さて仕上がってみつめるそのレンズの何と美しいことよ(爆)。部屋に入る一条の太陽光を受けてキラキラ輝いているではないか。 これでワシはなんでも撮れる。世界中を意のままに撮ってみせる。 そう思えてわくわくしてきたのであった。
この、キラキラ光るレンズさえあれば、世界中を掌中にできるかのような、誤解に満ち満ちたキモチ。
これはひょっとすると、女性が宝石・貴金属類に憧れる想いとイッショなのではなかろうか。
ワシは一度たりとて女性になったことがないのでよう分からんが、 美しく妖しくきらめくものを所有し、 それを身につけ世界を歩いている自分を想像することの甘美さは、なんとなくは分かる気がする。 その想像には世界が包みこまれている。のだろう、きっと。
思えばガキのころ、やはりきらきら輝くビー玉が、 このうえなく大切なものに思えてならないことがあった。 太陽に透かして見ると、世界中の光が手の中に集まってきているような感じがした。
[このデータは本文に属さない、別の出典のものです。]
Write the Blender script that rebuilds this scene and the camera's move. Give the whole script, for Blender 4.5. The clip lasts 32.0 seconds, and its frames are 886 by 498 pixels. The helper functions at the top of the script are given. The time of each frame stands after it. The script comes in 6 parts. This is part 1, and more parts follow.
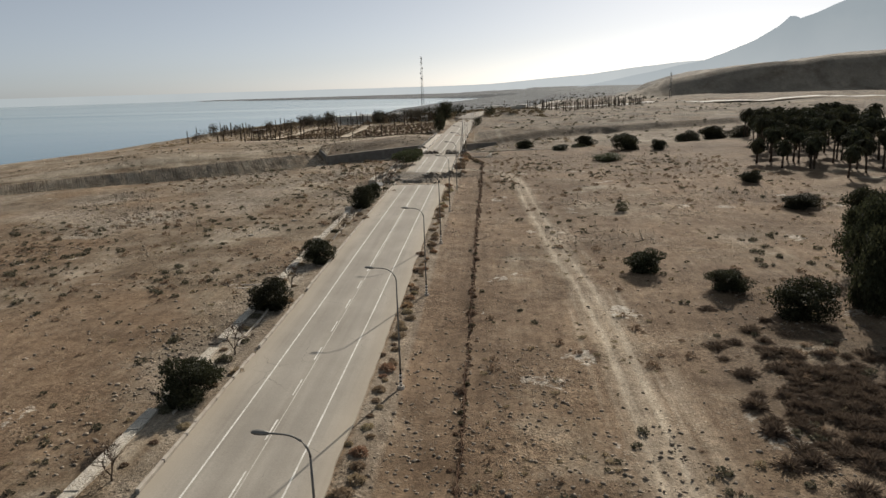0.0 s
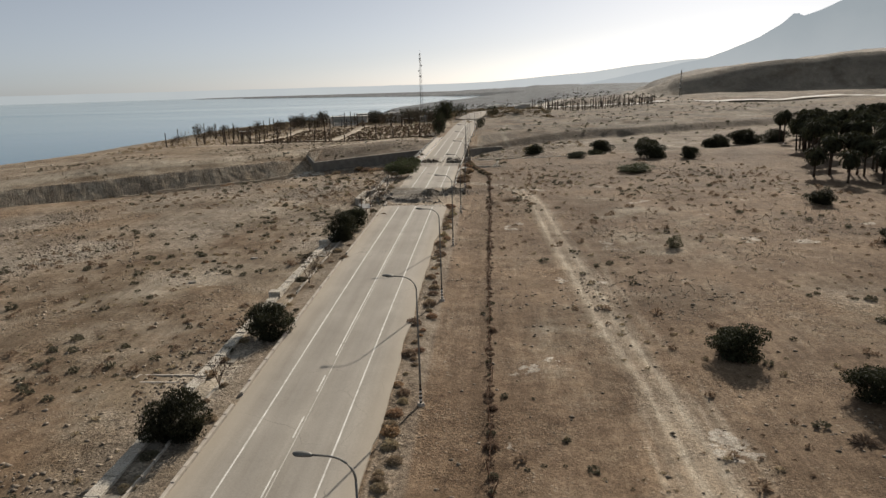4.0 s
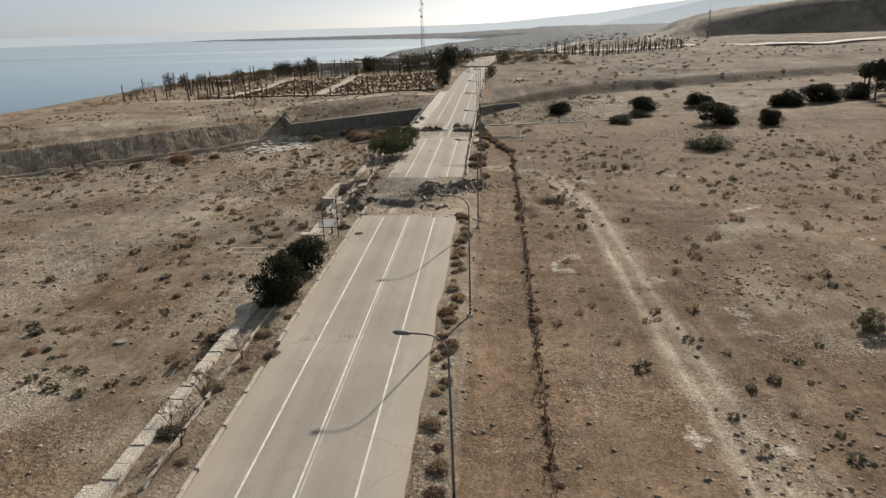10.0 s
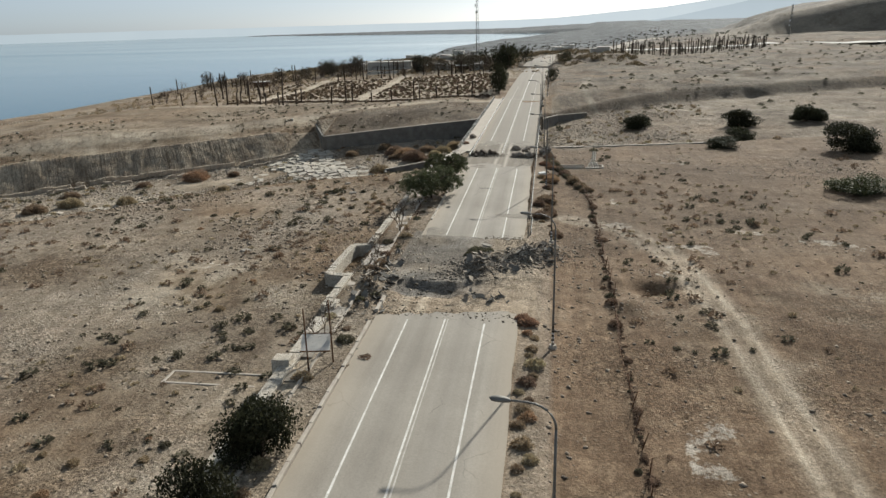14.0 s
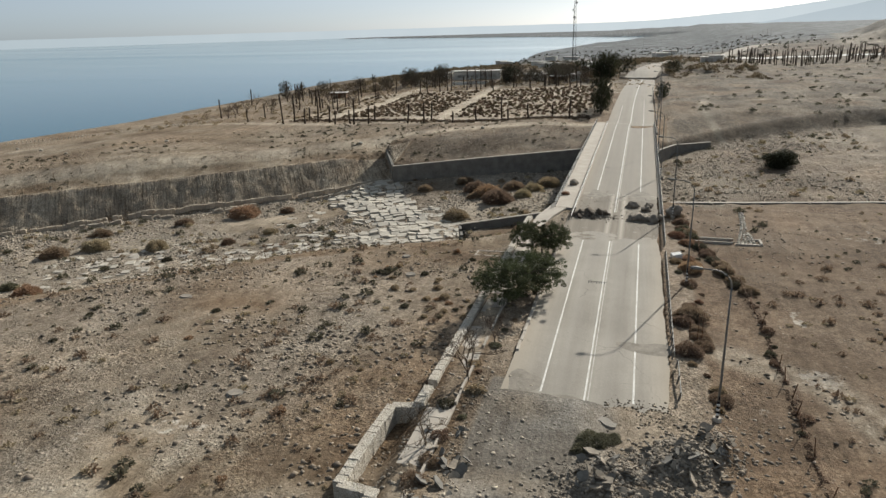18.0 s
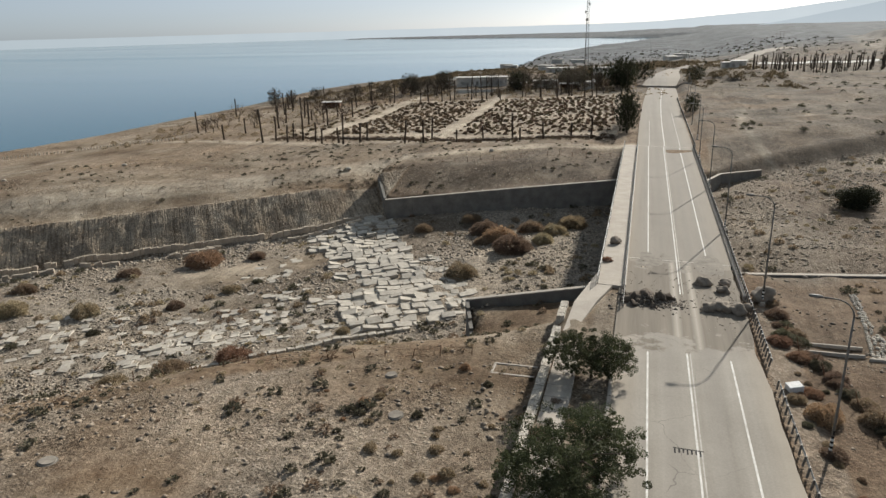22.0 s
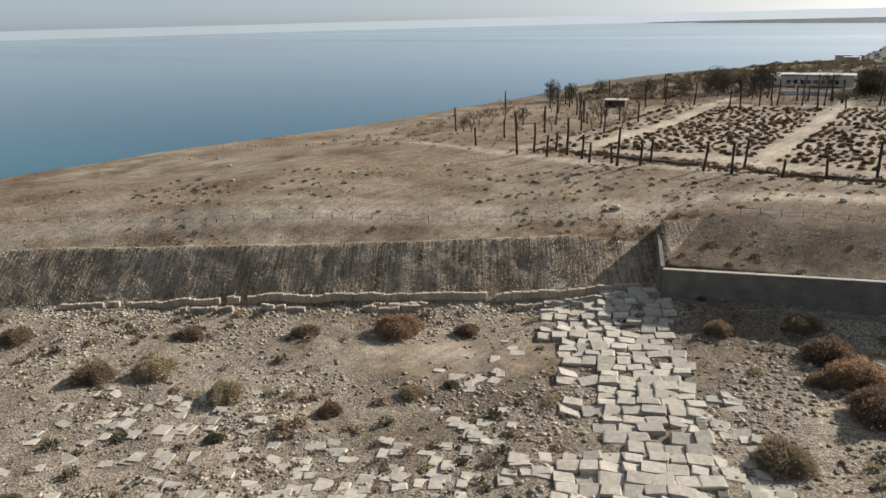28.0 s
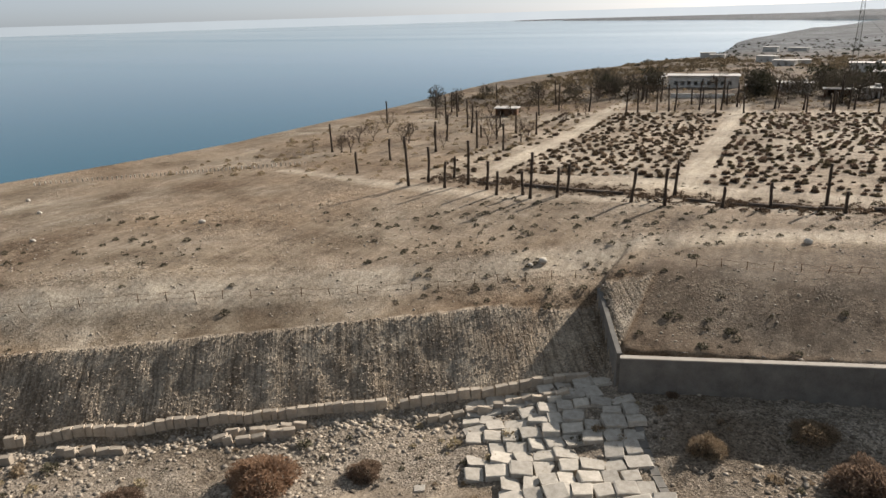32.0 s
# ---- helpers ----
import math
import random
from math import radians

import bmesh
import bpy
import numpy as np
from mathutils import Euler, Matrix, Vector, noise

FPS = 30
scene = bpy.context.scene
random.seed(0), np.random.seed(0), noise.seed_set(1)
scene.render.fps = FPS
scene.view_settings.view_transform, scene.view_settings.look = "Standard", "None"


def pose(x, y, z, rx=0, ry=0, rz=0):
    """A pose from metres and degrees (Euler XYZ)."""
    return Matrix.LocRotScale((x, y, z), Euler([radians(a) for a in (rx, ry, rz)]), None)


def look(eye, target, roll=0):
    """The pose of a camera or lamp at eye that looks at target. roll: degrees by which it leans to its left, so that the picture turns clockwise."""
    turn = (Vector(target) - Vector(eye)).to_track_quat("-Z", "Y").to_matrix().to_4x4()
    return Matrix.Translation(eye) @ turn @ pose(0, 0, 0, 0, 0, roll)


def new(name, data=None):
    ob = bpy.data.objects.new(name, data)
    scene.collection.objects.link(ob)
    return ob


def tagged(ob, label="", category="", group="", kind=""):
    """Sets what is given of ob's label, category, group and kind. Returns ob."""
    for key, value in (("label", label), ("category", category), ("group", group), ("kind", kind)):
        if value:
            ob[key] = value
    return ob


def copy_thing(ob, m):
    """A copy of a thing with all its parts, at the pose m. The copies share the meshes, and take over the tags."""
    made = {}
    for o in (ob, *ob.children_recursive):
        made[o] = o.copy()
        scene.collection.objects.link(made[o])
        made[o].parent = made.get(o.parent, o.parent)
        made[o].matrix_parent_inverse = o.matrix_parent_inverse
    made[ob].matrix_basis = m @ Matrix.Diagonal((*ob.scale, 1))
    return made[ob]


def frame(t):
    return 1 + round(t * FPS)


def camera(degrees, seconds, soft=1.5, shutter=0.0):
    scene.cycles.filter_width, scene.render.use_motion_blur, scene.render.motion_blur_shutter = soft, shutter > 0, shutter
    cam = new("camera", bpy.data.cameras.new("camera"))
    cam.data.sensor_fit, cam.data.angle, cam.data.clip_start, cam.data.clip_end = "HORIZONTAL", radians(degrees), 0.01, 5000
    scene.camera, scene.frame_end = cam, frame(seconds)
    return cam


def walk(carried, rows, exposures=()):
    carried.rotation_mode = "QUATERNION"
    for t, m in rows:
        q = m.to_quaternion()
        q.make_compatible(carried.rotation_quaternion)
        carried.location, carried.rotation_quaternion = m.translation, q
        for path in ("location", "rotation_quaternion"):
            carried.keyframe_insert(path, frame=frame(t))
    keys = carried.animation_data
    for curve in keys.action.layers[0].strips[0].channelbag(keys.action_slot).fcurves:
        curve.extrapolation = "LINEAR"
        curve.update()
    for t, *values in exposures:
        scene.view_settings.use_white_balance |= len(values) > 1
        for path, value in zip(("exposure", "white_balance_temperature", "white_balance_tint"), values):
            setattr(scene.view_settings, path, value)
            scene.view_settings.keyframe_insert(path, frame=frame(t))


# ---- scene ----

小さなガラス玉は、光を集め、ゆらめかせ、ときどき鋭く光った。
レンズおたくと言われる(オレがそう言っているのだが)連中も、 きっとこういう感覚を共有しているのだろう。と思う。 そう思うと、レンズおたくのキモチも分かるような気がしてくるのだった。 光り輝くものは美しく、そこはかとなくく所有欲をくすぐられるものなのだなぁ。
もっとも、ホンモノのレンズおたくは底知れぬ変態チックな情動も秘めているのかも知れんのだが、 そこまでくるとおれはもう知らん。